- _Description of the task_: Reproduce the listing exactly, with no pictures in your copy.
■ ■ ■ ■ ■ ■ ■
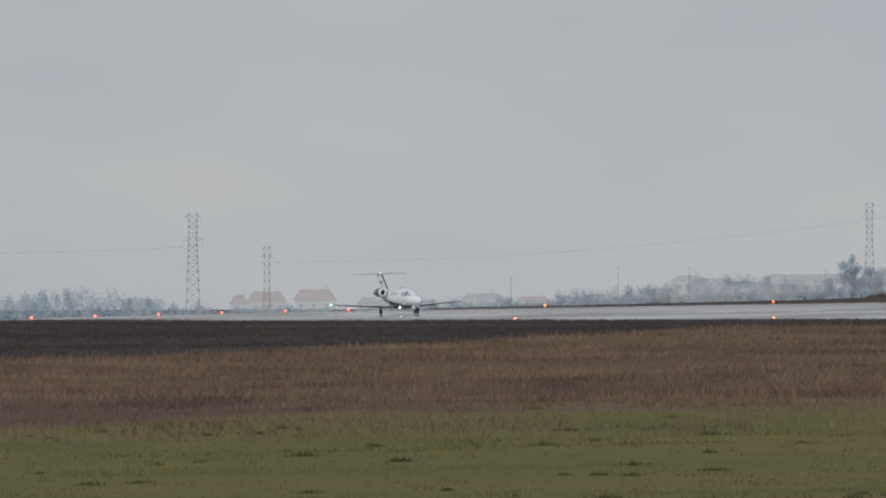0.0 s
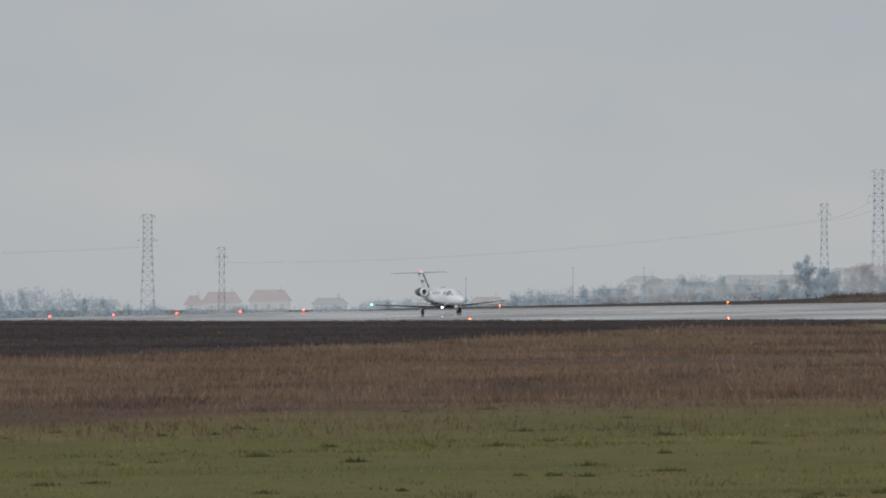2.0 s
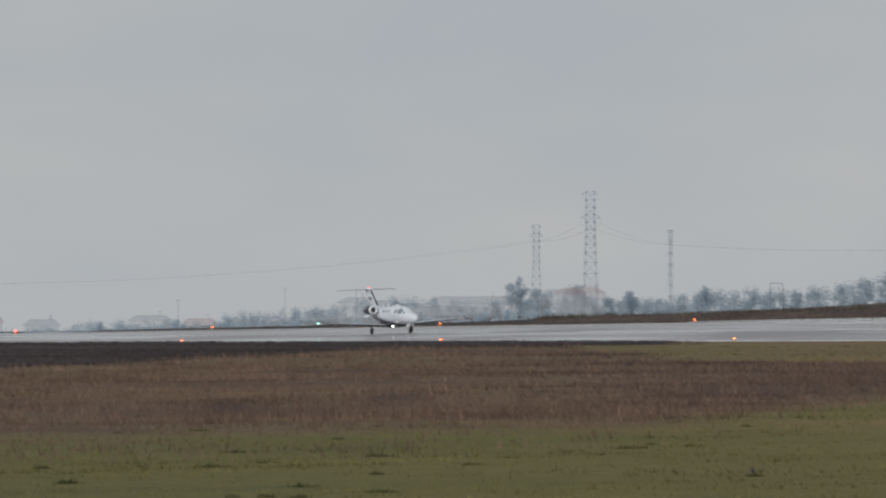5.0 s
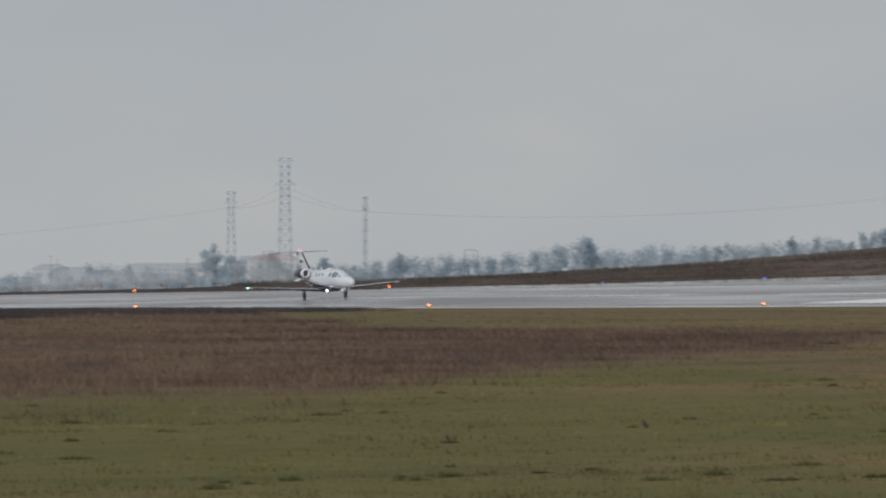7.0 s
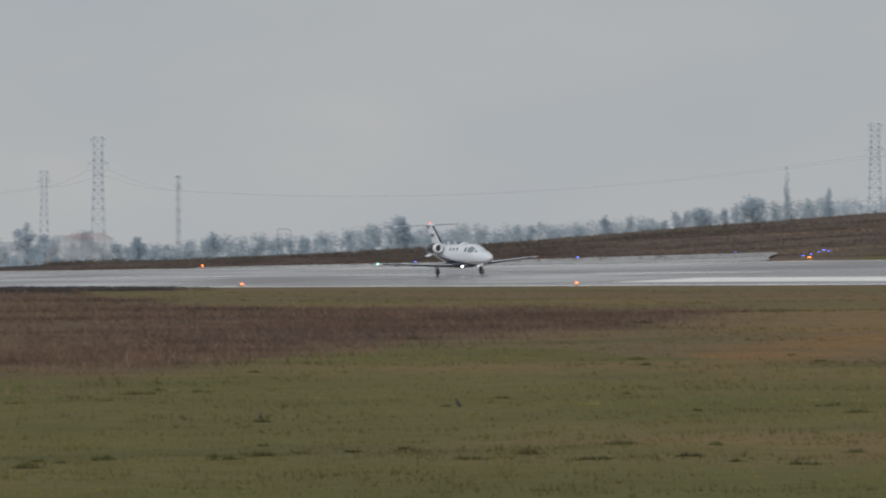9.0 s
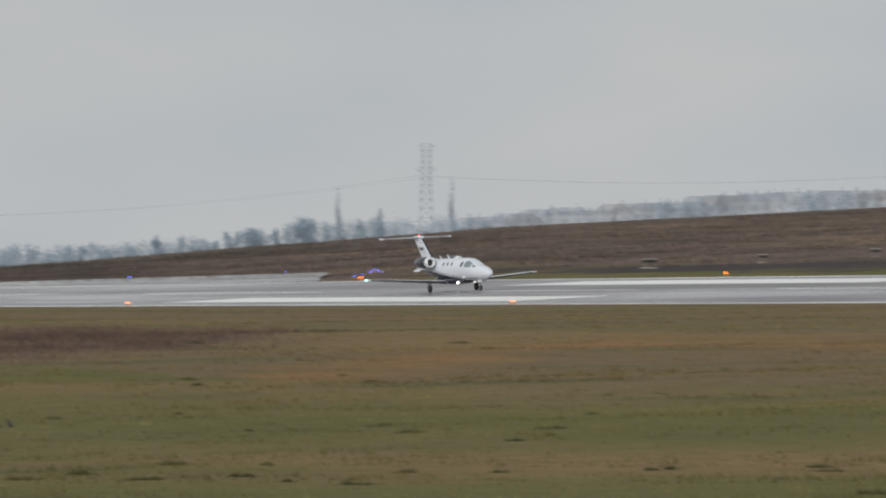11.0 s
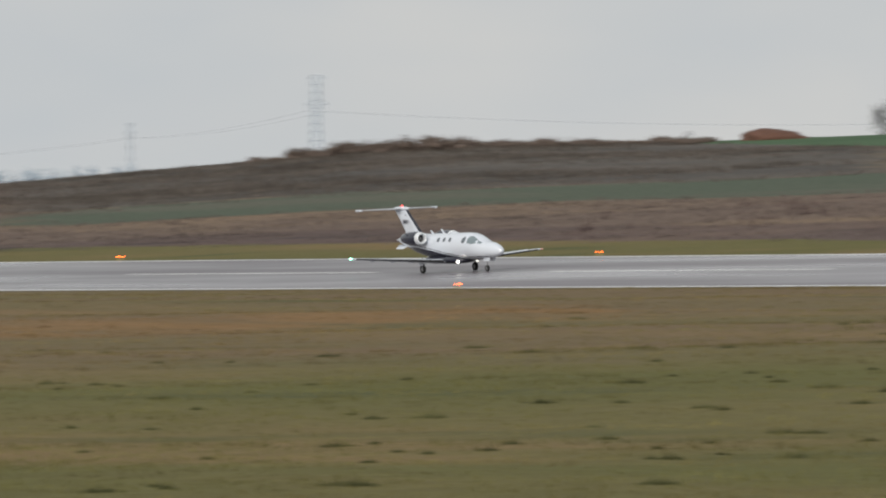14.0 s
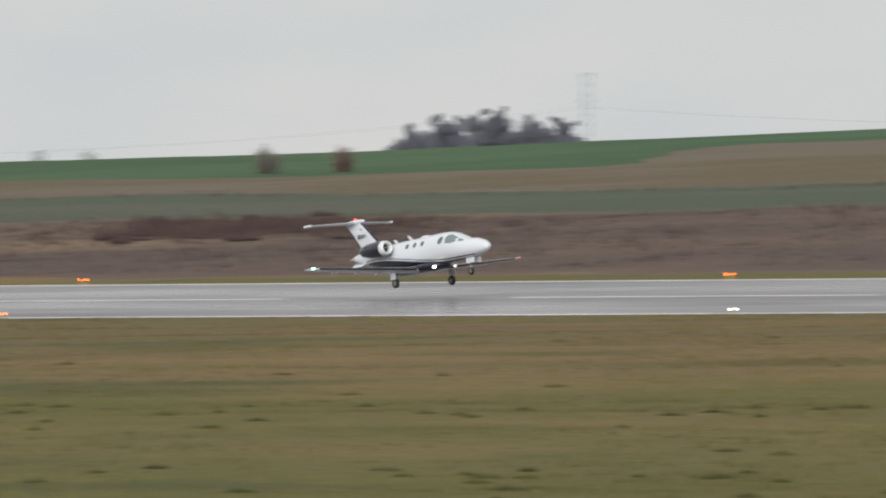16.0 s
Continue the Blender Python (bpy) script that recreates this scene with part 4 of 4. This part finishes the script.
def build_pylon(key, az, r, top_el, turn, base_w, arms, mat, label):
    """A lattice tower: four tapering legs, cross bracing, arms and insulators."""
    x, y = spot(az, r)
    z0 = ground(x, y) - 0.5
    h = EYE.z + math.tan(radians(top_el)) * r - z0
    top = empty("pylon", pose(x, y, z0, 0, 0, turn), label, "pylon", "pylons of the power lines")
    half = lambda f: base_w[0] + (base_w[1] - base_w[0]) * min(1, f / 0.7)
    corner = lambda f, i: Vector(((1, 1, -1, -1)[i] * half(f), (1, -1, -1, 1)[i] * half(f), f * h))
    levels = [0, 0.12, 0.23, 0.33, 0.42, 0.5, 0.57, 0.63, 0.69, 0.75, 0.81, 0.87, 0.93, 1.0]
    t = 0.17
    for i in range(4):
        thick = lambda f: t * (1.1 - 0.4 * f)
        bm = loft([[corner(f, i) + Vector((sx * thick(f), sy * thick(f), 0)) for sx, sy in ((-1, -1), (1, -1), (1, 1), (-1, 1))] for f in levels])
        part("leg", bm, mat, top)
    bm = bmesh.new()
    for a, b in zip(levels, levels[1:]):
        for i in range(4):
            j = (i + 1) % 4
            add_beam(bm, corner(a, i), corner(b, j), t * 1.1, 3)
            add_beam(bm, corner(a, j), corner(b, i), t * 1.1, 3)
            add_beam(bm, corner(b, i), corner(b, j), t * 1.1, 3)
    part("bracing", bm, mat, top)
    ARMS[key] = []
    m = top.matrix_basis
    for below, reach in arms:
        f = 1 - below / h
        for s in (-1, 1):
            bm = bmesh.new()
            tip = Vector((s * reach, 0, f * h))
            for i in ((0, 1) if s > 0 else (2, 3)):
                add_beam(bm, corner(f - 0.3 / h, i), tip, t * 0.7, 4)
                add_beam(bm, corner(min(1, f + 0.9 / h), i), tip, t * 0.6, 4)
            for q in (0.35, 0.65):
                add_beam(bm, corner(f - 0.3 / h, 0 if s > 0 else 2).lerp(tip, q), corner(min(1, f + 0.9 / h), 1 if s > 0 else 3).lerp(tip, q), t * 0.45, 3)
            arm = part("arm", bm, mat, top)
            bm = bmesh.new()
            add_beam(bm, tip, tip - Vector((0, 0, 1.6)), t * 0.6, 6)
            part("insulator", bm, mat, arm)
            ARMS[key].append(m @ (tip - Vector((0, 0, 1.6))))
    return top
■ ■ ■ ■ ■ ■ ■
- _The reply_:
0.0 s
2.0 s
5.0 s
7.0 s
9.0 s
11.0 s
14.0 s
16.0 s
Continue the Blender Python (bpy) script that recreates this scene with part 4 of 4. This part finishes the script.
def build_pylon(key, az, r, top_el, turn, base_w, arms, mat, label):
    """A lattice tower: four tapering legs, cross bracing, arms and insulators."""
    x, y = spot(az, r)
    z0 = ground(x, y) - 0.5
    h = EYE.z + math.tan(radians(top_el)) * r - z0
    top = empty("pylon", pose(x, y, z0, 0, 0, turn), label, "pylon", "pylons of the power lines")
    half = lambda f: base_w[0] + (base_w[1] - base_w[0]) * min(1, f / 0.7)
    corner = lambda f, i: Vector(((1, 1, -1, -1)[i] * half(f), (1, -1, -1, 1)[i] * half(f), f * h))
    levels = [0, 0.12, 0.23, 0.33, 0.42, 0.5, 0.57, 0.63, 0.69, 0.75, 0.81, 0.87, 0.93, 1.0]
    t = 0.17
    for i in range(4):
        thick = lambda f: t * (1.1 - 0.4 * f)
        bm = loft([[corner(f, i) + Vector((sx * thick(f), sy * thick(f), 0)) for sx, sy in ((-1, -1), (1, -1), (1, 1), (-1, 1))] for f in levels])
        part("leg", bm, mat, top)
    bm = bmesh.new()
    for a, b in zip(levels, levels[1:]):
        for i in range(4):
            j = (i + 1) % 4
            add_beam(bm, corner(a, i), corner(b, j), t * 1.1, 3)
            add_beam(bm, corner(a, j), corner(b, i), t * 1.1, 3)
            add_beam(bm, corner(b, i), corner(b, j), t * 1.1, 3)
    part("bracing", bm, mat, top)
    ARMS[key] = []
    m = top.matrix_basis
    for below, reach in arms:
        f = 1 - below / h
        for s in (-1, 1):
            bm = bmesh.new()
            tip = Vector((s * reach, 0, f * h))
            for i in ((0, 1) if s > 0 else (2, 3)):
                add_beam(bm, corner(f - 0.3 / h, i), tip, t * 0.7, 4)
                add_beam(bm, corner(min(1, f + 0.9 / h), i), tip, t * 0.6, 4)
            for q in (0.35, 0.65):
                add_beam(bm, corner(f - 0.3 / h, 0 if s > 0 else 2).lerp(tip, q), corner(min(1, f + 0.9 / h), 1 if s > 0 else 3).lerp(tip, q), t * 0.45, 3)
            arm = part("arm", bm, mat, top)
            bm = bmesh.new()
            add_beam(bm, tip, tip - Vector((0, 0, 1.6)), t * 0.6, 6)
            part("insulator", bm, mat, arm)
            ARMS[key].append(m @ (tip - Vector((0, 0, 1.6))))
    return top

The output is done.